Monday, July 28, 2014

Topeka Somatic-Eavesdropping-Attachment Poetry Project #5

Topeka Somatic-Eavesdropping-Attachment Poetry Project #5
for Kevin Rabas


Go to your favorite coffeehouse with pen, paper, and a poetry book. You should do this project when people are around.

Start with your coffee or whatever drink at your table, getting into your meditation. Breathe, relax, take in everything in the coffeehouse, everything in the moment.

You will be moving during the project. Move to another spot if you feel it is right. This is to be active in the present moment.

You will also be at rest and waiting. Rest and wait if you feel it is right. This is to be active in the present moment.

You will also write based on what is overheard, what comes to your mind, and what is in your book.

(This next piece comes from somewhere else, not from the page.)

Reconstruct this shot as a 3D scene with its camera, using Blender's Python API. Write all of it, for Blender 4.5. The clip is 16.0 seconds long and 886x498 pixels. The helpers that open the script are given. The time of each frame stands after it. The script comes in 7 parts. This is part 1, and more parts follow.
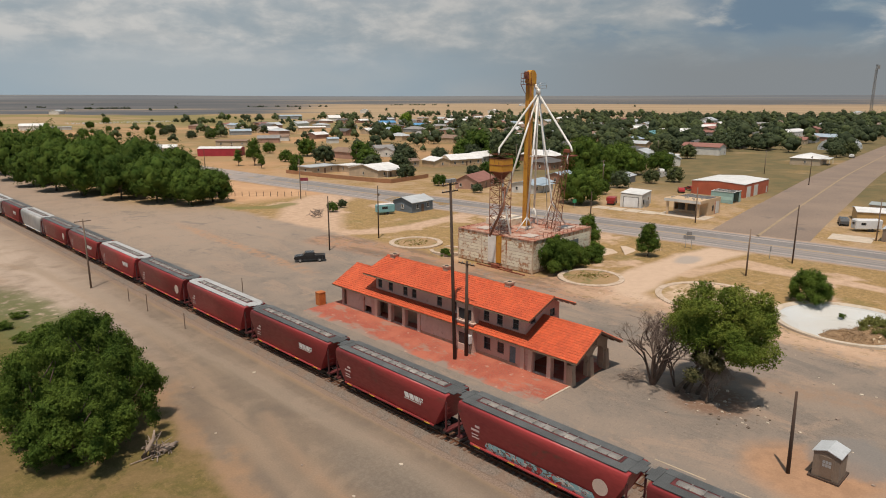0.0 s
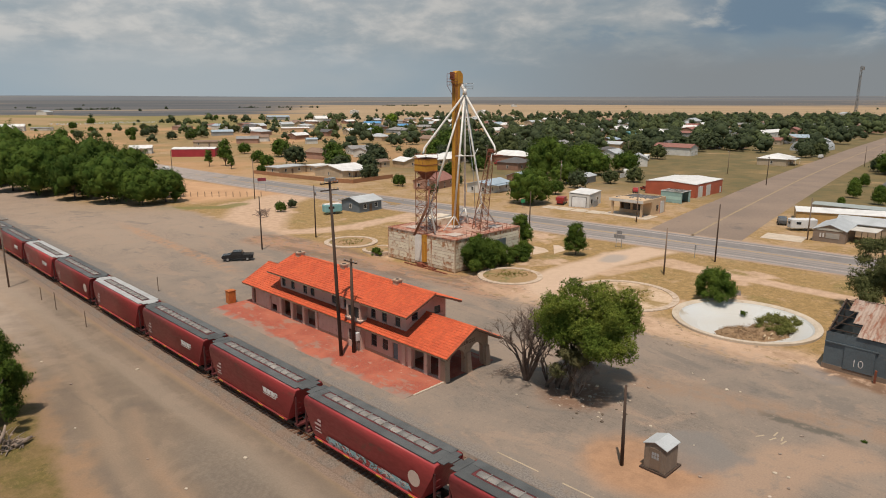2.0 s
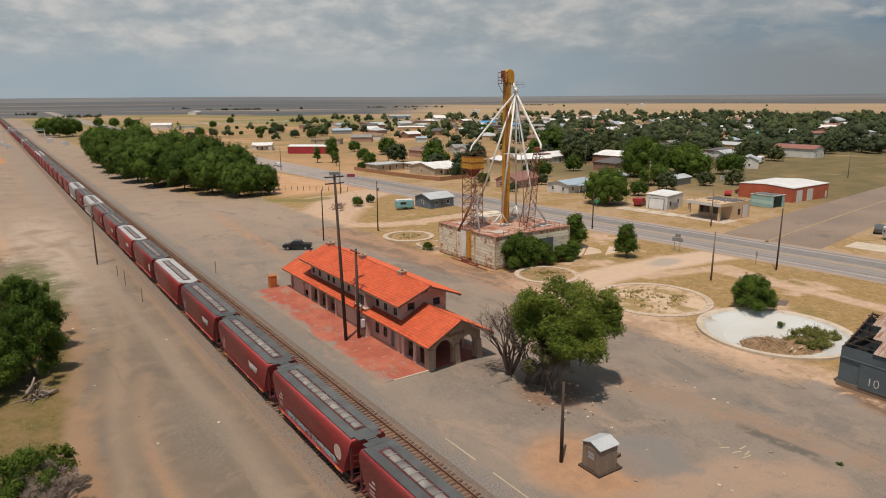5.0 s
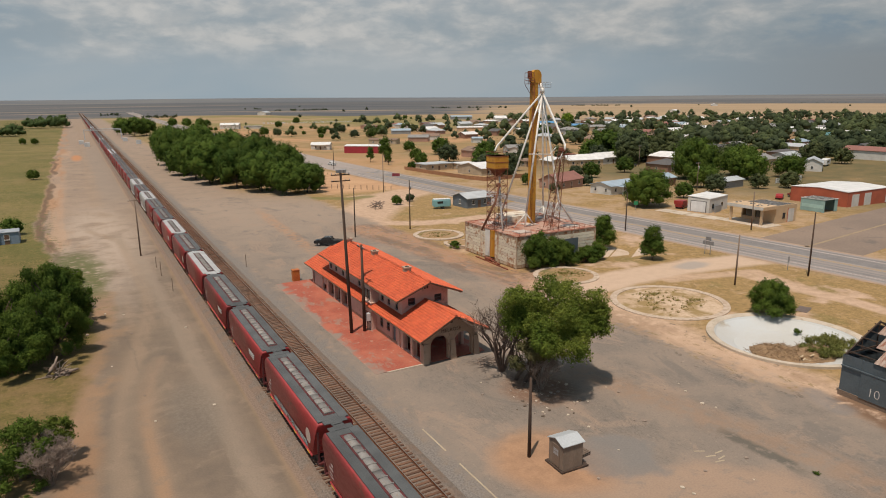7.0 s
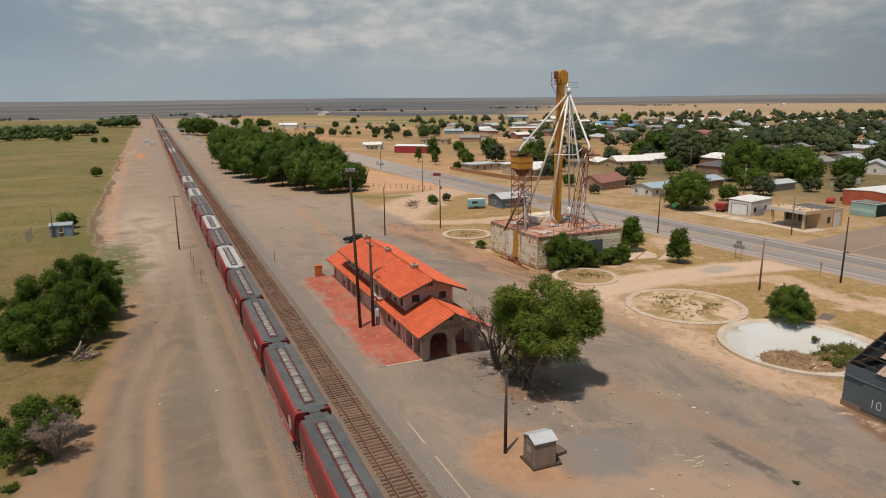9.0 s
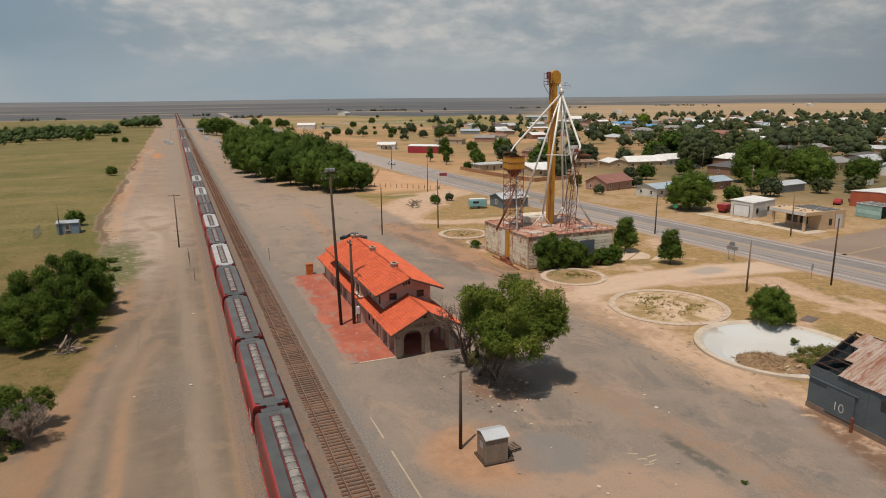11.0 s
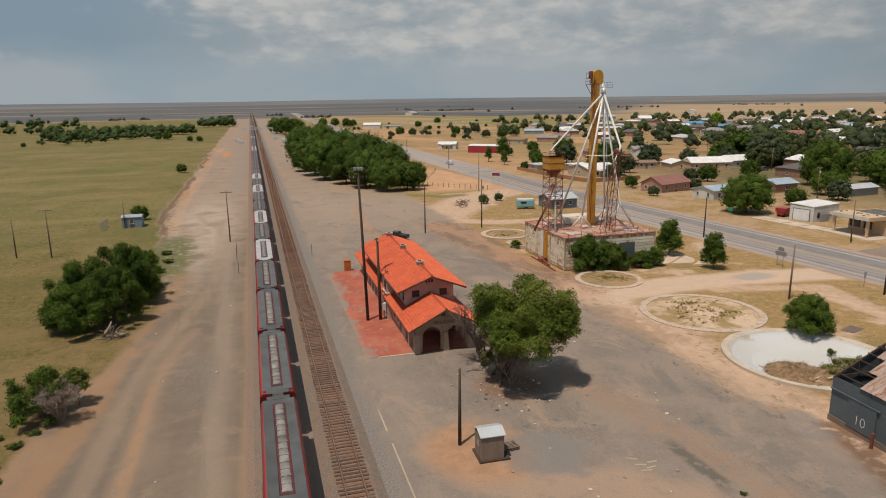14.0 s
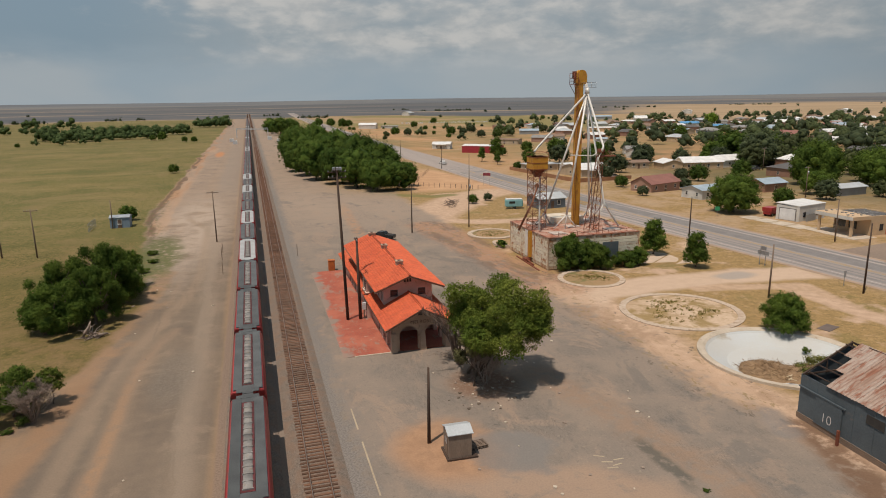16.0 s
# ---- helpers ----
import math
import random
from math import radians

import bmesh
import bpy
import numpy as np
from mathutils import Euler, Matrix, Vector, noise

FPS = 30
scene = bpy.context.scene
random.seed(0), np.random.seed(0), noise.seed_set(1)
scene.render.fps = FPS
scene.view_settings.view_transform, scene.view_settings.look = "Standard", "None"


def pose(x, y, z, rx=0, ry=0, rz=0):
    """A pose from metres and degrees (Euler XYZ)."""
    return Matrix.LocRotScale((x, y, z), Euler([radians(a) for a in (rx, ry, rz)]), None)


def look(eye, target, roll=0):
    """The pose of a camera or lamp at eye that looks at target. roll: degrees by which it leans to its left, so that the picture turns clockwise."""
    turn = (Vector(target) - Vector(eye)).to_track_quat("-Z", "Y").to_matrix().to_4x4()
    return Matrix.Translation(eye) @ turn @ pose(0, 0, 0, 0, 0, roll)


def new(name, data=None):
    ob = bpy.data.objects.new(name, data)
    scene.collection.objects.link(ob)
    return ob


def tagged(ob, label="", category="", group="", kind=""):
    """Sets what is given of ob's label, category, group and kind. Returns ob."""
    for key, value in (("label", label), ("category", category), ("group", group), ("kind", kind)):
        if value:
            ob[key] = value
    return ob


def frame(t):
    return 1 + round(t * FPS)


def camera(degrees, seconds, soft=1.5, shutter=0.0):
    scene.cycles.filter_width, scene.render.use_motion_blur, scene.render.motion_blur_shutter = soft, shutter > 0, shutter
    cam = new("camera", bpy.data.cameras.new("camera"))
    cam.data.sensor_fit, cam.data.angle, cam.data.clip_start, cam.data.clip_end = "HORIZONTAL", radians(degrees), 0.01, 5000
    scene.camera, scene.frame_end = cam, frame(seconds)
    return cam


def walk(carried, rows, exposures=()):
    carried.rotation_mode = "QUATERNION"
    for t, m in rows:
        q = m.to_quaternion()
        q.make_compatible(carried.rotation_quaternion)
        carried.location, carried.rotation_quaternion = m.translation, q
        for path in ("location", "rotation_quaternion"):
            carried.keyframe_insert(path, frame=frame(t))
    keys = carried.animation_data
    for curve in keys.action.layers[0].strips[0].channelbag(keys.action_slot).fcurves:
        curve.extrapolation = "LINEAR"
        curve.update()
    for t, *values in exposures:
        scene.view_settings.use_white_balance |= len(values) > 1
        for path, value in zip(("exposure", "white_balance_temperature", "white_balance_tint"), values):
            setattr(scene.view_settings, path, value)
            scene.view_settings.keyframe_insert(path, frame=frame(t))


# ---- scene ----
cam = camera(68.3, 16.0, soft=1.0)
METRES, EYE, TILT, LEAN, TURN = 55.0, 29.46, -13.1, 0.0, -45.3
ROWS = [
    (0.0, 0.0, 0.0, 0.0, 0.0, 0.0, -0.0),
    (0.5, 0.0591, -0.0058, -0.0026, 0.05, 0.03, -0.01),
    (1.0, 0.1183, -0.0099, -0.004, -0.08, 0.06, 0.0),
    (1.5, 0.1765, -0.015, -0.0055, -0.24, 0.07, 0.02),
    (2.0, 0.2316, -0.0186, -0.006, -0.36, 0.07, 0.06),
    (2.5, 0.283, -0.0221, -0.0071, -0.42, 0.06, 0.1),
    (3.0, 0.3302, -0.0244, -0.0088, -0.27, 0.07, 0.11),
    (3.5, 0.3746, -0.0278, -0.0094, 0.82, 0.05, -0.1),
    (4.0, 0.4157, -0.0314, -0.0106, 3.04, 0.02, -0.56),
    (4.5, 0.4562, -0.0348, -0.0122, 6.69, -0.04, -1.27),
    (5.0, 0.4942, -0.0369, -0.0138, 10.35, -0.16, -2.07),
    (7.5, 0.6632, -0.0324, -0.0137, 16.55, -0.4, -3.3),
    (8.0, 0.6929, -0.0291, -0.0131, 17.61, -0.45, -3.5),
    (8.5, 0.7224, -0.0249, -0.0126, 19.33, -0.55, -3.84),
    (9.0, 0.7504, -0.0201, -0.0107, 20.98, -0.69, -4.19),
    (11.5, 0.8681, 0.0052, -0.004, 24.19, -0.92, -4.77),
    (12.0, 0.886, 0.0099, -0.0027, 27.0, -1.18, -5.3),
    (12.5, 0.9029, 0.0152, -0.0012, 28.19, -1.3, -5.51),
    (13.0, 0.9176, 0.0196, -0.0, 28.53, -1.34, -5.54),
    (13.5, 0.9311, 0.024, 0.0011, 28.74, -1.37, -5.57),
    (14.0, 0.9441, 0.0286, 0.002, 28.7, -1.37, -5.56),
    (14.5, 0.9562, 0.0332, 0.0029, 28.66, -1.37, -5.54),
    (15.0, 0.9672, 0.0376, 0.0037, 28.61, -1.36, -5.51),
    (15.5, 0.9775, 0.0417, 0.0043, 28.57, -1.34, -5.5),
    (16.0, 0.987, 0.0457, 0.005, 28.53, -1.34, -5.48),
]
walk(cam, [(t, pose(-43.2, 0, EYE, TILT, LEAN, TURN) @ pose(METRES * x, METRES * y, METRES * z, 90 + pitch, roll, yaw)) for t, x, y, z, yaw, pitch, roll in ROWS], exposures=[(0.0, 0.07), (5.0, 0.02), (9.0, -0.04), (16.0, -0.10)])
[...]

Write whatever you feel. Follow your creative moment in deciding which to consult.

Keep in mind you can riff.

It takes a little while to get into doing this. You might feel foolish moving around so much, then remaining still. After half an hour, you will find your stride.

If you need to, take your iPod, Walkman, etc. to wear. Listen to your favorite Jazz tunes at a low setting so you can still overhear what is going on.

An alternative to listening is lip-reading, tapping on the table, and such.

Give this poem to a friend or someone in the coffeehouse.

[

Kevin wrote to me, "Jazz is improvisation. Everything is improvisation." He is an amazing poet and Jazz musician, so this project riffs off of his quote." The idea for this also came from how when Kevin and I are together we enjoy hanging out at coffeehouses. We sometimes do spur-of-the-moment writing exercises, often putting together a chapbook of poems from Xeroxed notepad paper.

I often go to coffeehouses to meet with someone, to write, or to grade online. With any of these, I become tunnel-visioned out of concentration. This project attempts to do the opposite, to connect with others without being too obtrusive. To improvise. To be in the moment.

T.S. Monk: "What a lot of people don’t understand is that jazz is not driven by technique. Jazz is driven by philosophy and it has always been driven by philosophy. There’s a root philosophy to the music that will pass down from generation to generation and one of those philosophies is that you can’t stay in the same place. You must move forward. You must stay on or as close to the cutting edge as you possibly can. The objective is to explore the unknown. Fear of the unknown drives so much negativity in the human psyche. It is the objective – going back to Buddy Bolden and Louis Armstrong – to play something that you never played before."

I am taking Monk's quote figuratively and literally, that a poet keeps moving, keeps improvising, going forward.